Re: Logging form after upgrade

The 4.8.2 branch now has a new language selector on the login panel. If there’s only one language installed, it’ll be omitted. So if you don’t see it right away, log in, go to the Languages panel and install some (P.S. there’s a bug in the Languages panel when removing langs: I’ll fix that next).

Anyway, when you log out, you’ll see a selector above the name/password boxes that defaults to the language you were using on the admin side. A few language strings need moving yet, so you’ll see untranslated strings in a couple of places at the moment.

The idea is:

  1. When you visit the login panel, you can choose a language to log in with. If you change the selector, the login panel refreshes immediately (note the URL adds ?lang=).
  2. When you log in successfully, whatever language you chose in the login panel will be set as your admin-side language experience. You can change this as usual from the Languages panel.
  3. You (or an admin) can now also alter the language from the Admin->Users->Edit panel (just a shortcut).
  4. When creating new authors, you can define a language for the new user. When you save the new author, the welcome message will be sent in that language. I need to test this, but if you set their language as the ‘empty’ entry at the top of the list, it’ll leave things alone and they’ll get the welcome message in your language. The only reason the empty entry is there, is just in case anyone upgrades and doesn’t have a language_ui set.

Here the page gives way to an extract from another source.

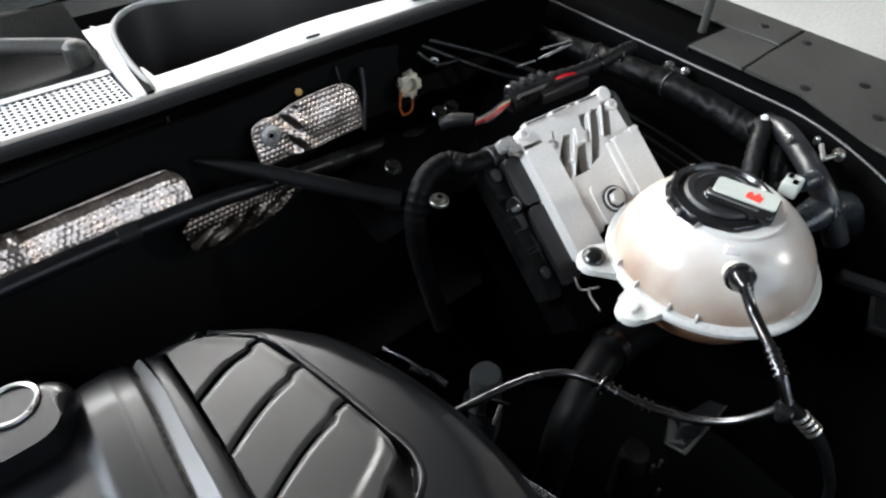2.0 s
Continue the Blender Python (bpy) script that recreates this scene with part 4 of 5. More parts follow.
def vent_line():
    t = thing("vent_pipe", (0.42, -0.36, 0.82), "dark steel vent pipe with quick connectors below the tank", "pipe")
    q = NIP + NIP_OUT * 0.003
    part("quick_connector", lathe([(0.0098, -0.002), (0.0122, 0.0), (0.0122, 0.005), (0.0098, 0.007), (0.0088, 0.012), (0.0062, 0.017), (0.0055, 0.022), (0, 0.022)], along(q, q + NIP_OUT + Vector((0, -0.1, -0.35))), 28), M_GLOSS, t, "glossy black quick connector")
    j = Vector((0.407, -0.370, 0.937))
    part("riser", tube([q + NIP_OUT * 0.02 + Vector((0, 0, -0.004)), (0.444, -0.312, 0.958), (0.424, -0.337, 0.958), (0.411, -0.355, 0.954), tuple(j)], 0.0046, 12), M_STEEL, t)
    for a, b, n in (((0.421, -0.341, 0.9575), (0.411, -0.3555, 0.9535), 5), ((0.350, -0.25, 0.886), (0.354, -0.27, 0.888), 4), ((0.358, -0.285, 0.888), (0.362, -0.296, 0.888), 3)):
        for m_ in range(n):
            p = Vector(a).lerp(Vector(b), m_ / (n - 1))
            part("collar", lathe([(0.0045, -0.0014), (0.0064, -0.0009), (0.0064, 0.0009), (0.0045, 0.0014)], along(p, p + Vector(b) - Vector(a)), 18), M_STEEL, t, "bright crimp ring")
    part("tee", box(j + Vector((-0.003, 0.0, -0.006)), (0.014, 0.012, 0.016), 0.004, Matrix.Rotation(0.9, 4, 'Z')), M_GLOSS, t)
    part("cross_pipe", tube([tuple(j), (0.400, -0.362, 0.922), (0.390, -0.348, 0.904), (0.379, -0.328, 0.892), (0.368, -0.306, 0.888), (0.357, -0.282, 0.888), (0.349, -0.252, 0.887), (0.338, -0.226, 0.881), (0.318, -0.209, 0.875), (0.295, -0.198, 0.868), (0.272, -0.188, 0.858), (0.235, -0.17, 0.838)], 0.0037, 12), M_STEEL, t)
    part("retaining_ring", torus(0.0085, 0.0012, along((0.3495, -0.258, 0.887), (0.351, -0.268, 0.888)), 24, 8), M_STEEL, t, "bright spring ring")
    tail = Vector((0.411, -0.392, 0.925))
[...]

That could potentially show incorrect information (e.g. if no language is set in their account, and there was no empty entry in the dropdown, then it would pick the first one, which might lead you to think that this user has the first language set).
  5. From the multi-edit tool, if you send password resets or activation requests to a bunch of users, each one will receive the message in their current admin-side language.
  6. During Txp setup, the language you chose during installation will be passed forward to the login screen form the final step. Thus your login panel will appear in that language for a more seamless experience.
  7. You can bookmark the new login panel with the lang identifier in the URL if you want to have the language default to that one.
  8. You can tinker with the URL parameter if you like to display the login panel in a different language BUT you can only display it in one of the installed languages. So if you set ?lang=pl but Polish is not installed, you’ll get whatever language was first installed.

Hope this is useful. It certainly feels better to me. Please test it as widely as you can to check it performs well. And I’ll get the language strings moved so things look a bit better in due course, if we like the way this works.